In .NET domain there were so far, according to authors knowledge, no attempts to publish a machine learning framework containing rough set based algorithms. We would like to mention Microsoft Azure Machine Learning [43] which is a cloud based service integrating many different solutions resulting in a platform worth considering for system integrators. Its is however a commercial solution. We also would like to mention Accord.NET framework [44] which is an open source machine learning framework focusing on numerical methods as well as on machine vision. This framework could complement some general machine learning routines not yet implemented in NRough.

6 Conclusions and Future Work

We have created NRough framework based on our experience and research focused on approximate decision reducts done over past few years. In the beginning presented methods had been developed separately, but recently the whole source code went through major refactoring process resulting in presented solution. We have added other machine learning routines to the framework for two reasons: First to combine well known proven machine learning algorithms with rough sets, secondly, in order to be able to compare their performance against rough set inspired classifiers.

The whole framework was so far developed by a single person and there is still much to be done. First of all the framework needs strong API documentation and more examples.
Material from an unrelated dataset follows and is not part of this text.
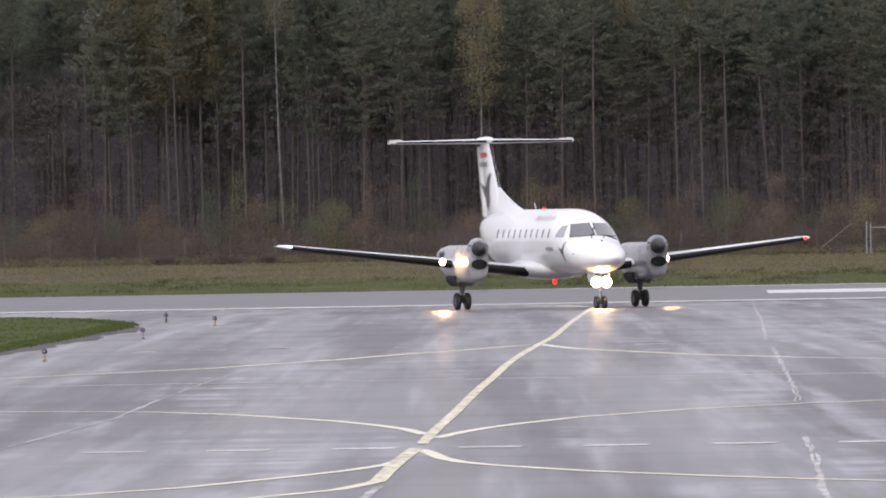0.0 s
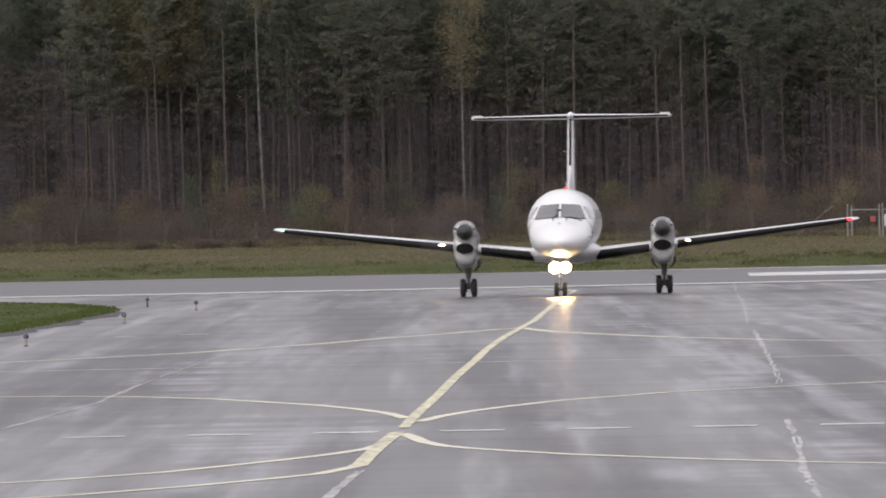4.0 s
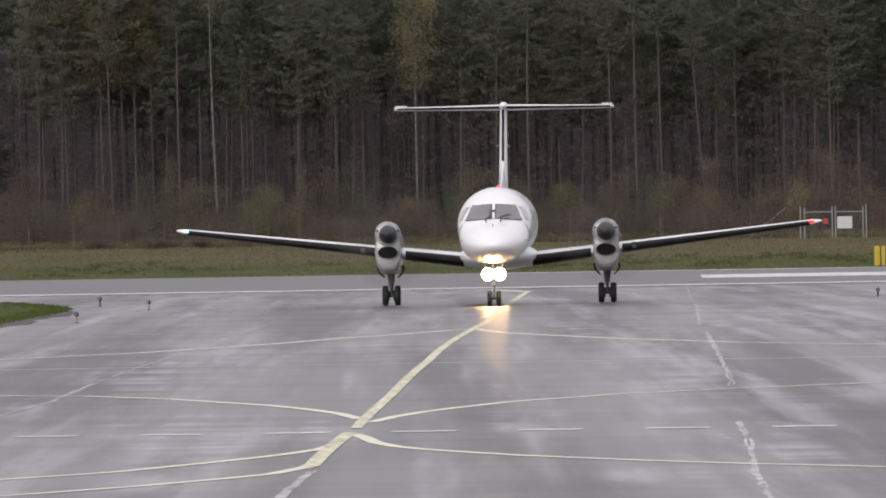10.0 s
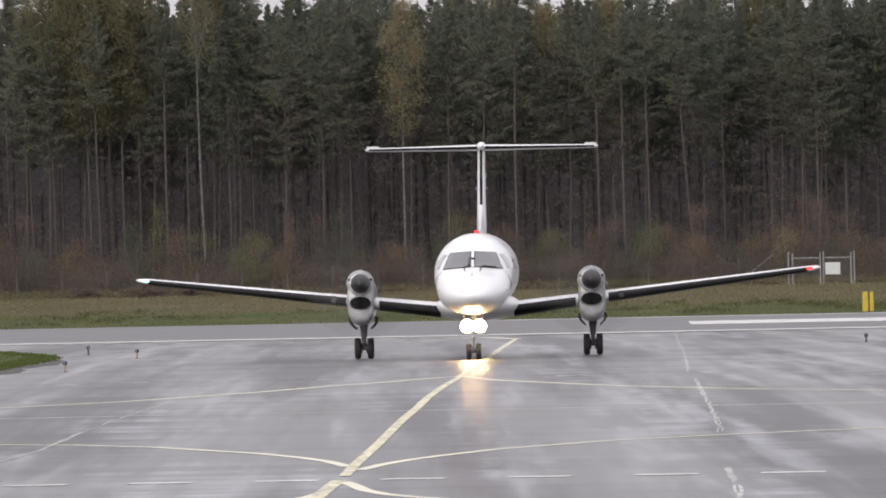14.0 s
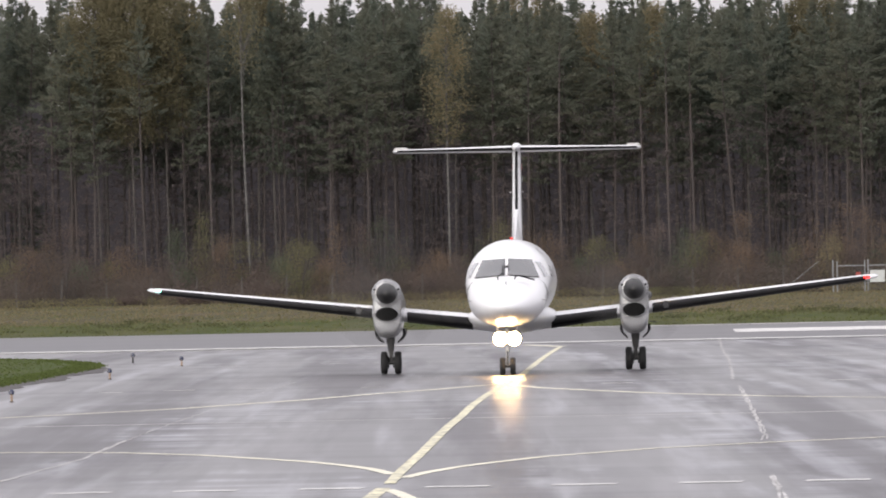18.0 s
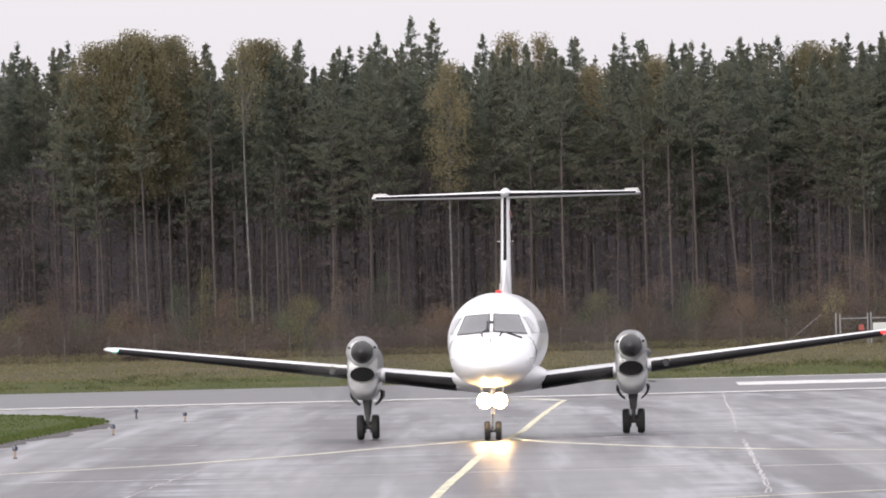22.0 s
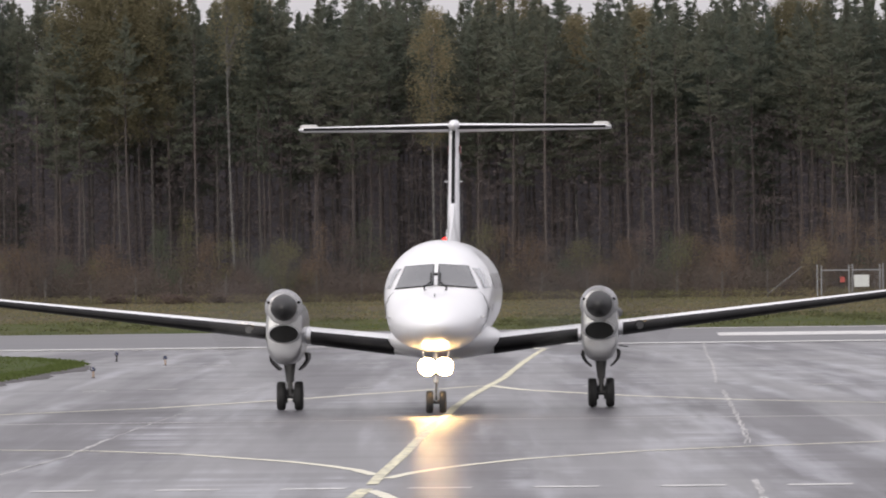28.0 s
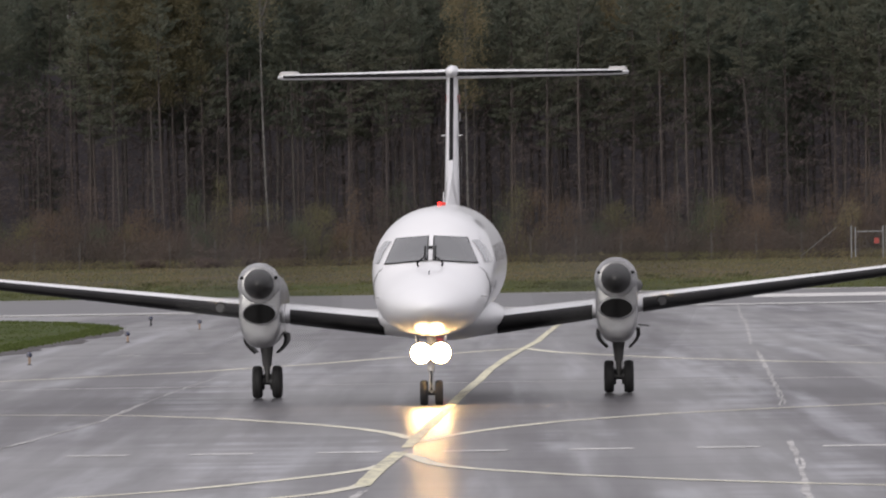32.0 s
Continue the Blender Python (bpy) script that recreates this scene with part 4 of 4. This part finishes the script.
def bush(x, y, h, w, mat, label, seed):
    r = np.random.default_rng(seed)
    b = empty("bush", label, "bush", "bushes at the fence")
    b.matrix_basis = pose(x, y, gz(y))
    c = [(r.normal(0, w * (0.25 + 0.9 * math.sin(math.pi * min(1.0, 0.15 + 0.8 * u)))), r.normal(0, 0.6), h * u) for u in r.uniform(0.08, 1, 50) ** 1.2]
    fo = new("foliage", quads_mesh("foliage", leaf_cloud(r, c, 64, (0.30, 0.30, 0.34), 0.050), mat))
    fo.parent = b
    st = bmesh.new()
    for q in c[::3]:
        tube([(q[0] * 0.2, q[1] * 0.2, -0.1), (q[0] * 0.5, q[1] * 0.5, q[2] * 0.5), q], [0.035, 0.022, 0.008], 4, st, False)
    part("stem", st, BARK_GREY, b)
    return b


bush(27.9, 660, 6.3, 1.3, BUSH_RUSSET, "tall russet autumn shrub behind the gate", 1)
bush(30.2, 661, 5.4, 1.2, BUSH_RUSSET, "tall russet autumn shrub behind the gate", 2)
bush(25.9, 656, 4.0, 0.55, LEAF_YELLOW, "yellow-green autumn bush by the gate", 3)
bush(19.6, 664, 5.6, 0.7, BUSH_RUSSET, "slender russet sapling clump at the forest edge", 4)
bush(-12.6, 660, 4.4, 1.0, BUSH_OLIVE, "olive autumn bush at the forest edge", 5)
bush(-17.0, 664, 4.4, 1.1, BUSH_OLIVE, "olive autumn bush at the forest edge", 6)
bush(-26.0, 662, 4.2, 0.8, BUSH_RUSSET, "russet bush at the forest edge", 7)
for k in range(64):
    m_, word = ((BUSH_RUSSET, "russet"), (BUSH_OLIVE, "olive"), (BUSH_GREEN, "dull green"), (BRUSH, "brown"), (BUSH_RUSSET, "russet"))[k % 5]
    bush(-40 + 80 * ((k * 0.618034) % 1), rnd.uniform(655, 674), rnd.uniform(2.2, 4.2) if k % 3 else rnd.uniform(4.2, 6.6), rnd.uniform(0.35, 0.9), m_, word + " autumn bush in the scrub of the forest edge", 60 + k)
for k, (x, w) in enumerate(((-20.4, 1.3), (-24.6, 0.8), (-17.2, 0.5))):
    r = np.random.default_rng(40 + k)
    hp = [(x + r.normal(0, w * 0.6), 646 + r.normal(0, 0.3), gz(646) + 0.55 * r.uniform(0, 1) ** 0.8) for _ in range(50)]
    tagged(new("brush_mound", quads_mesh("brush_mound", leaf_cloud(r, hp, 30, (0.25, 0.2, 0.12), 0.07), BRUSH)), "low heap of dry cut brush by the fence", "brush heap", "brush heaps")

# blades on the grass island
gi = np.random.default_rng(11)
blades = []
for y in gi.uniform(206, 312, 2600):
    e = float(np.interp(y, [205, 223.5, 233.5, 244, 252, 264, 271, 278, 289, 300.5, 314, 324], [-13.3, -12.72, -12.4, -12.05, -12.0, -11.65, -11.6, -11.7, -12.6, -14.2, -17.6, -24.0]))
    x = e - 0.08 - (gi.uniform(0, 0.3) if gi.uniform() < 0.4 else gi.uniform(0, 9))
    blades.append((x, y, gz(y) + 0.04))
tagged(new("grass_blades", quads_mesh("grass_blades", leaf_cloud(gi, blades, 9, (0.25, 0.8, 0.015), 0.05, 2.0), BLADES)), "tufts of green grass on the island", "grass", kind="stuff")

# tufts in the grass field
c2 = [(g.uniform(-40, 40), y, gz(y) - 0.02) for y in g.uniform(470, 652, 4200)]
tagged(new("grass_tufts", quads_mesh("grass_tufts", leaf_cloud(g, c2, 8, (0.5, 0.6, 0.05), 0.085, 2.0), DRY)), "dry yellowish tufts of grass in the field", "grass", kind="stuff")
tall = [(g.uniform(-42, 40), y, gz(y) + g.uniform(0.05, 0.45)) for y in g.uniform(645, 655, 2200)]
tagged(new("tall_grass", quads_mesh("tall_grass", leaf_cloud(g, tall, 12, (0.35, 0.3, 0.14), 0.055, 2.0), DRY)), "tall dry grass along the foot of the scrub", "grass", kind="stuff")
c3 = [(g.uniform(-34, 34), y, gz(y) + 0.02) for y in g.uniform(399, 490, 1600)]
tagged(new("verge_tufts", quads_mesh("verge_tufts", leaf_cloud(g, c3, 8, (0.4, 0.5, 0.04), 0.06, 2.0), VERGE_BLADES)), "green tufts of grass on the verge", "grass", kind="stuff")


# darker clumps of coarse grass and weeds between the verge and the field
gc = np.random.default_rng(17)
clumps = []
for k in range(46):
    x, y, w = gc.uniform(-34, 34), gc.uniform(425, 490), gc.uniform(0.3, 1.2)
    clumps += [(x + gc.normal(0, w), y + gc.normal(0, 1.5), gz(y) + 0.17 * gc.uniform(0, 1) ** 1.5) for _ in range(16)]
tagged(new("weed_clumps", quads_mesh("weed_clumps", leaf_cloud(gc, clumps, 14, (0.22, 0.4, 0.05), 0.06, 2.0), WEEDS)), "coarse dark green clumps of weeds in the grass", "weeds", kind="stuff")


# ---------------------------------------------------------------- what moves
PLANE_ROWS = [
    (0.0, 1.5, 324.048, 14.07, 0.02), (0.5, 2.157, 321.565, 9.03, -0.02), (1.0, 2.573, 319.077, 4.52, -0.05), (1.5, 2.766, 316.577, 0.85, -0.09),
    (2.0, 2.815, 314.062, -1.01, -0.12), (2.5, 2.796, 311.531, -1.43, -0.14), (3.0, 2.736, 308.984, -1.6, -0.15), (3.5, 2.66, 306.422, -1.9, -0.15),
    (4.0, 2.542, 303.851, -2.07, -0.15), (4.5, 2.398, 301.273, -2.09, -0.15), (5.0, 2.304, 298.663, -2.01, -0.13), (6.0, 2.231, 293.427, -1.74, -0.06),
    (7.0, 2.103, 288.571, -1.9, -0.05), (8.0, 1.96, 283.958, -2.04, -0.06), (9.0, 1.823, 279.554, -1.85, -0.07), (10.0, 1.701, 275.363, -1.67, -0.07),
    (11.0, 1.593, 271.353, -1.48, -0.06), (12.0, 1.508, 267.467, -1.28, -0.02), (13.0, 1.427, 263.64, -1.32, 0.04), (14.0, 1.341, 259.826, -1.47, 0.1),
    (15.0, 1.257, 255.935, -1.49, 0.12), (16.0, 1.18, 251.958, -1.5, 0.07), (17.0, 1.088, 247.632, -1.51, 0.05), (18.0, 0.986, 243.099, -1.49, 0.04),
    (19.0, 0.879, 238.47, -1.45, 0.02), (20.0, 0.77, 233.739, -1.55, 0.01), (21.0, 0.643, 228.889, -1.7, 0.02), (22.0, 0.507, 223.911, -1.71, 0.03),
    (23.0, 0.368, 218.808, -1.63, 0.04), (24.0, 0.231, 213.585, -1.58, 0.04), (25.0, 0.096, 208.239, -1.56, 0.04), (26.0, -0.043, 202.685, -1.51, 0.0),
    (27.0, -0.182, 196.724, -1.45, -0.11), (28.0, -0.318, 191.081, -1.5, -0.11), (29.0, -0.463, 185.574, -1.67, -0.04), (30.0, -0.635, 180.105, -1.8, 0.11),
    (31.0, -0.818, 174.63, -1.66, 0.29), (32.0, -0.982, 169.135, -1.4, 0.45),
]


def motions():
    walk(plane, [(t, pose(x, y, gz(y), p, 0, a)) for t, x, y, a, p in PLANE_ROWS])
    for prop, ex, s in PROPS:
        walk(prop, [(k / 30, pose(ex, -2.62, 2.175, 0, 0, 0) @ pose(0, 0, 0, 0, (86.0 * k) % 360, 0)) for k in range(961)])
    # wheels roll with the distance covered
    ts, ys = [r[0] for r in PLANE_ROWS], [r[2] for r in PLANE_ROWS]
    for w, x, y, r in WHEELS:
        rows = []
        for k in range(321):
            gone = ys[0] - float(np.interp(k / 10, ts, ys))
            rows.append((k / 10, pose(x, y, r) @ pose(0, 0, 0, math.degrees(gone / r) % 360, 0, 0)))
        walk(w, rows)
    # wing landing lights turn away into the wing, in place of switching off
    for light, x, y, z in LIGHTS:
        walk(light, [(t, pose(x, y, z, a, 0, 0)) for t, a in ((0, 0), (3.2, 0), (3.5, -40), (3.9, -84), (4.6, -96), (5.3, -140), (6.0, -178), (32, -178))])
    for bc, y, z in BEACONS:
        walk(bc, [(k / 10, pose(0, y, z, 0, 0, (52.0 * (k - 100)) % 360)) for k in range(321)])
    # one wiper sweeps until it is parked, the other stays parked
    for wiper, base, s in WIPERS:
        rows = []
        for k in range(321):
            a = 0.0
            if s > 0 and k < 262:
                a = -50 + 50 * math.cos(math.tau * (k / 10 - 10.33) / 1.375)
            rows.append((k / 10, base @ pose(0, 0, 0, 0, 0, a)))
        walk(wiper, rows if s > 0 else [(0, rows[0][1]), (32, rows[-1][1])])


motions()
We are planning to add this in the nearest future and publish it on-line Secondly, we would like to add more rough set related algorithms in order to create a comprehensive library of different decision reduct computation routines. Thirdly, we are planning to extend the approximate decision reduct selection and diversification criteria. Last but not least, there are some development tasks to complete like graphical presentation methods using R interface. Moreover the framework is currently targeting .NET version 4.6.1 which allows to compile it only on Windows platform. We plan to extend its compatibility .NET Core to be able to use it on Linux and OSX platforms, but so far .NET Core lacks some important functionality so we are waiting for its new releases.